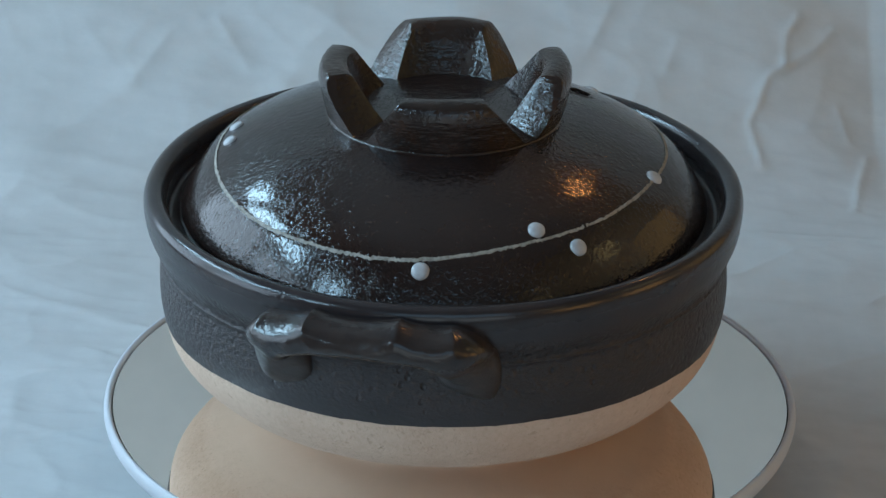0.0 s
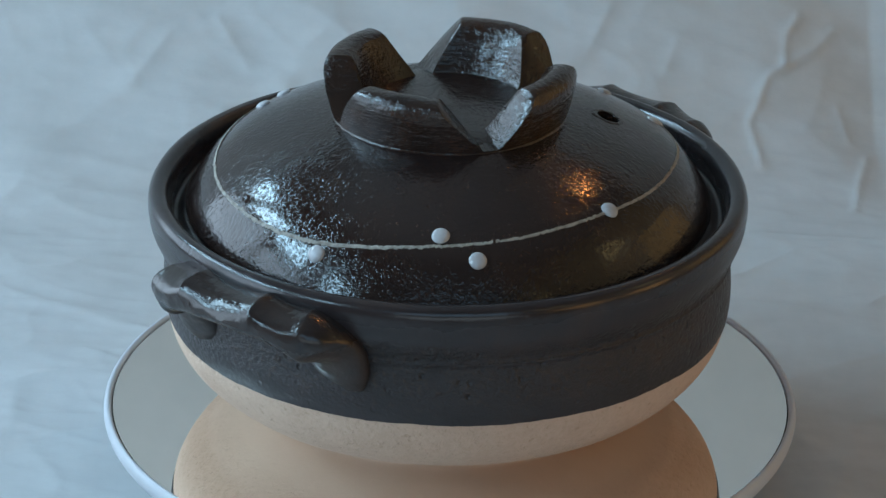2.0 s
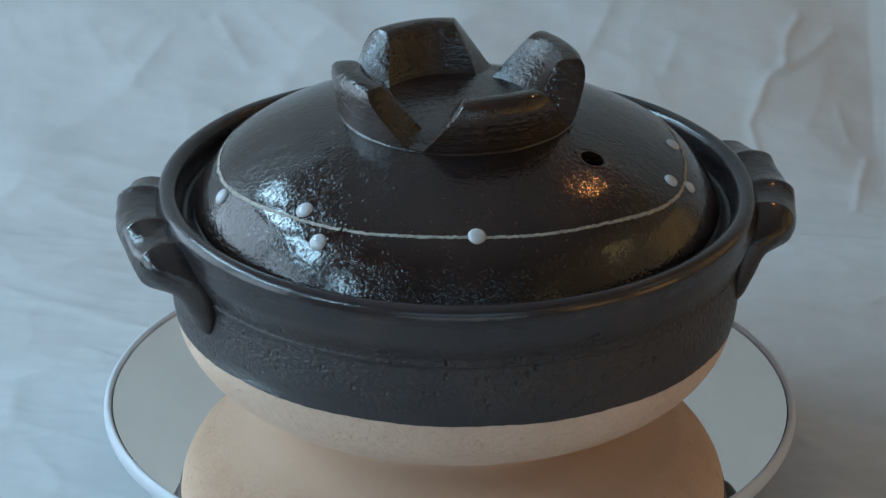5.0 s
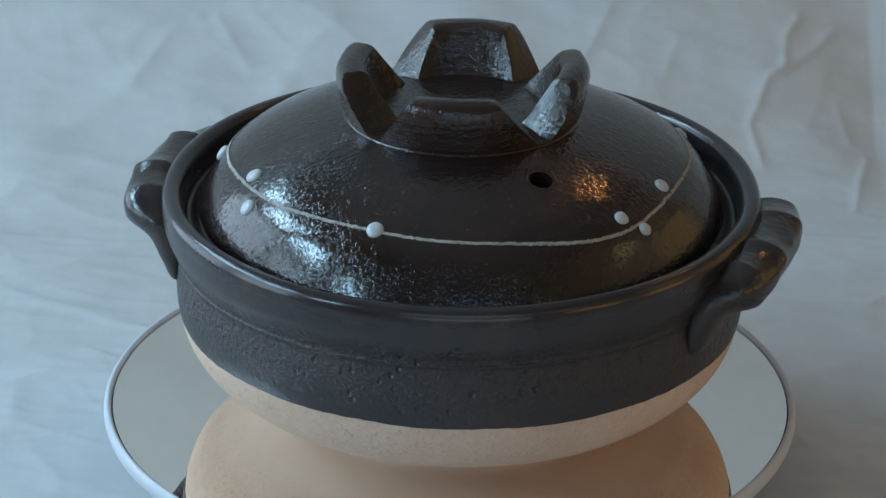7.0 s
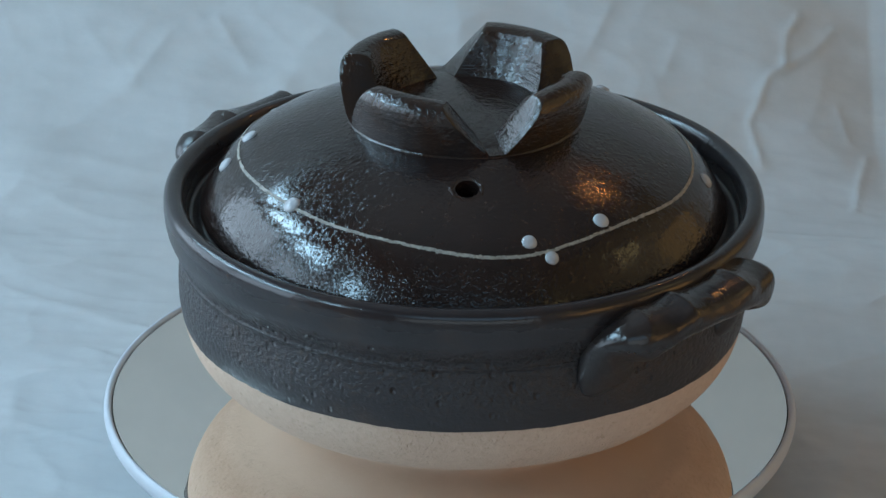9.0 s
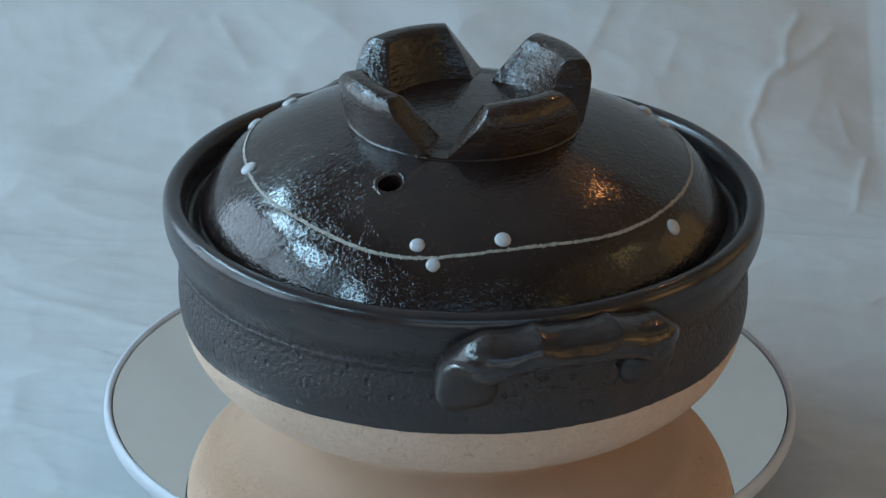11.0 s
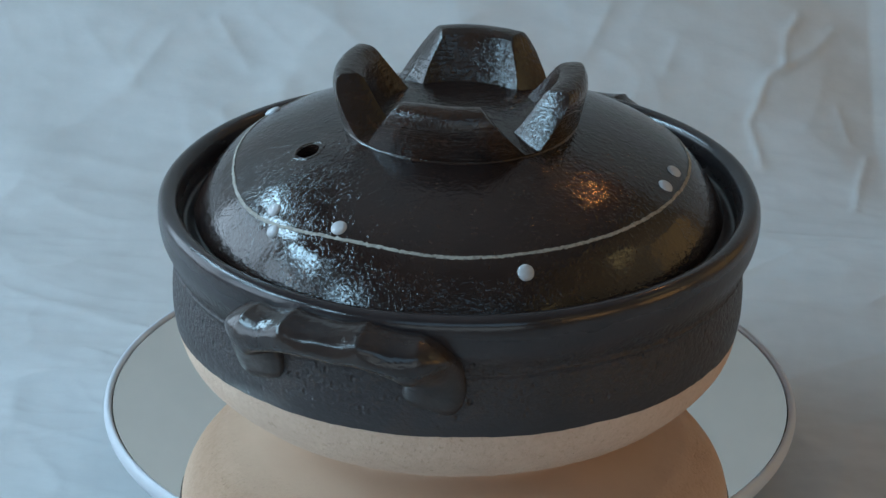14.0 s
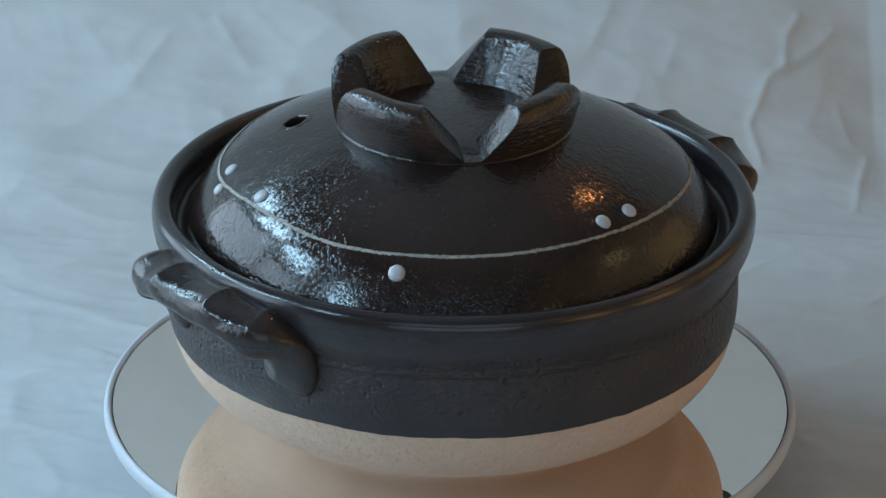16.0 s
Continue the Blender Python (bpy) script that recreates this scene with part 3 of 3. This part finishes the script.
def knob():
    """A flared ring cut by four V-shaped notches into uneven lobes."""
    foot, top = 0.1290, 0.1518
    angles = []
    for c in LOBES:
        angles += [c + d for d in (-45, -43.5, -42, -40, -37, -34, -31, -28.5, -26, -24.5, -23.5, -21, -16, -10, -5, 0, 5, 10, 14, 17, 18.2, 19.2, 20.5, 23, 26, 29, 32, 35, 38, 40, 42.5)]

    def along(table, t):
        for (a, p), (b, q) in zip(table, table[1:]):
            if t <= b:
                return p + (q - p) * (t - a) / (b - a)
        return table[-1][1]

    def outer(z):
        return along([(0.0, 0.0486), (0.25, 0.0500), (0.5, 0.0513), (0.72, 0.0522), (0.86, 0.0518), (0.95, 0.0505), (1.0, 0.0490)], (z - foot) / (top - foot))

    def inner(z):
        return along([(0.0, 0.0315), (0.15, 0.0335), (0.9, 0.0402), (1.0, 0.0420)], max(0.0, (z - 0.1325) / (top - 0.1325)))

    columns = []
    for deg in angles:
        c = min(LOBES, key=lambda m: abs((deg - m + 180) % 360 - 180))
        d = (deg - c + 180) % 360 - 180
        crest, root = (18.5, 40.5) if d > 0 else (24.0, 42.5)
        a = radians(deg)
        tall = top + {2.0: 0.0004, 92.0: 0.0003, 182.0: -0.0004, 272.0: 0.0}[c]
        if abs(d) <= crest:
            h = tall - 0.0009 * (abs(d) / crest) ** 3
        else:
            h = max(0.1306, tall - 0.0009 - (tall - 0.1306) * ((abs(d) - crest) / (root - crest)) ** 0.9)
        h += 0.0004 * noise.noise((3 * math.cos(a), 3 * math.sin(a), 9.0))
        hi = max(h, 0.1331)
        pts = [(outer(foot) + 0.0026, foot - 0.0030), (outer(foot) + 0.0019, foot - 0.0002), (outer(foot) + 0.0009, foot + 0.0003), (outer(foot) + 0.0003, foot + 0.0008), (outer(foot) + 0.0001, foot + 0.0012)]
        pts += [(outer(foot + (h - foot) * t), foot + (h - foot) * t) for t in (0.08, 0.13, 0.2, 0.35, 0.55, 0.72, 0.84, 0.93, 0.97)]
        ro, ri = outer(h), inner(hi)
        pts += [(ro - 0.0006, h)]
        pts += [(ro + (ri - ro) * t, h + 0.0004 * math.sin(math.pi * t)) for t in (0.35, 0.7)]
        pts += [(ri + 0.0007, h - 0.0001)]
        low = 0.1325 if h > 0.1325 else h - 0.0002
        pts += [(inner(low + (h - low) * t), low + (h - low) * t) for t in (0.93, 0.6, 0.3, 0.0)]
        pts += [(0.0290, min(0.1318, h))]
        pts += [(r, 0.1300 + 0.00045 * math.cos(r * 2200) + 0.015 * max(0.0, r - 0.014)) for r in (0.0265, 0.0250, 0.0236, 0.0222, 0.0207, 0.0193, 0.0179, 0.0164, 0.0150,
                                                                                                  0.0136, 0.0122, 0.0107, 0.0093, 0.0079, 0.0064, 0.0050, 0.0030, 0.0001)]
        wob = [0.0003 * noise.noise((r * 300 * math.cos(a), r * 300 * math.sin(a), z * 400)) for r, z in pts]
        columns.append([((r + w) * math.cos(a), (r + w) * math.sin(a), z) for (r, z), w in zip(pts, wob)])
    rows = [[col[i] for col in columns] for i in range(len(columns[0]))]
    return grid(rows, True, False)


room()
lamp()
table()
paper()
PLATE = turntable()
POT = pot()
COVER = lid()


def motions():
    spin = [(t, pose(0, 0, 0, 0, 0, a)) for t, a in TURN]
    around = []
    for t, a in TURN:
        c, s = math.cos(radians(a)), math.sin(radians(a))
        around.append((t, pose(c * POT_X - s * POT_Y, s * POT_X + c * POT_Y, 0.0005, 0, 0, a)))
    walk(PLATE, spin)
    walk(POT, around)
    walk(COVER, around)


motions()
- - -
PROBLEM REQUIREMENTS ->
In the data above, please extract the lines from the first one through the line with "(top - foot))", exactly, and keep pictures out.

OUTPUT OF THE TASK ->
0.0 s
2.0 s
5.0 s
7.0 s
9.0 s
11.0 s
14.0 s
16.0 s
Continue the Blender Python (bpy) script that recreates this scene with part 3 of 3. This part finishes the script.
def knob():
    """A flared ring cut by four V-shaped notches into uneven lobes."""
    foot, top = 0.1290, 0.1518
    angles = []
    for c in LOBES:
        angles += [c + d for d in (-45, -43.5, -42, -40, -37, -34, -31, -28.5, -26, -24.5, -23.5, -21, -16, -10, -5, 0, 5, 10, 14, 17, 18.2, 19.2, 20.5, 23, 26, 29, 32, 35, 38, 40, 42.5)]

    def along(table, t):
        for (a, p), (b, q) in zip(table, table[1:]):
            if t <= b:
                return p + (q - p) * (t - a) / (b - a)
        return table[-1][1]

    def outer(z):
        return along([(0.0, 0.0486), (0.25, 0.0500), (0.5, 0.0513), (0.72, 0.0522), (0.86, 0.0518), (0.95, 0.0505), (1.0, 0.0490)], (z - foot) / (top - foot))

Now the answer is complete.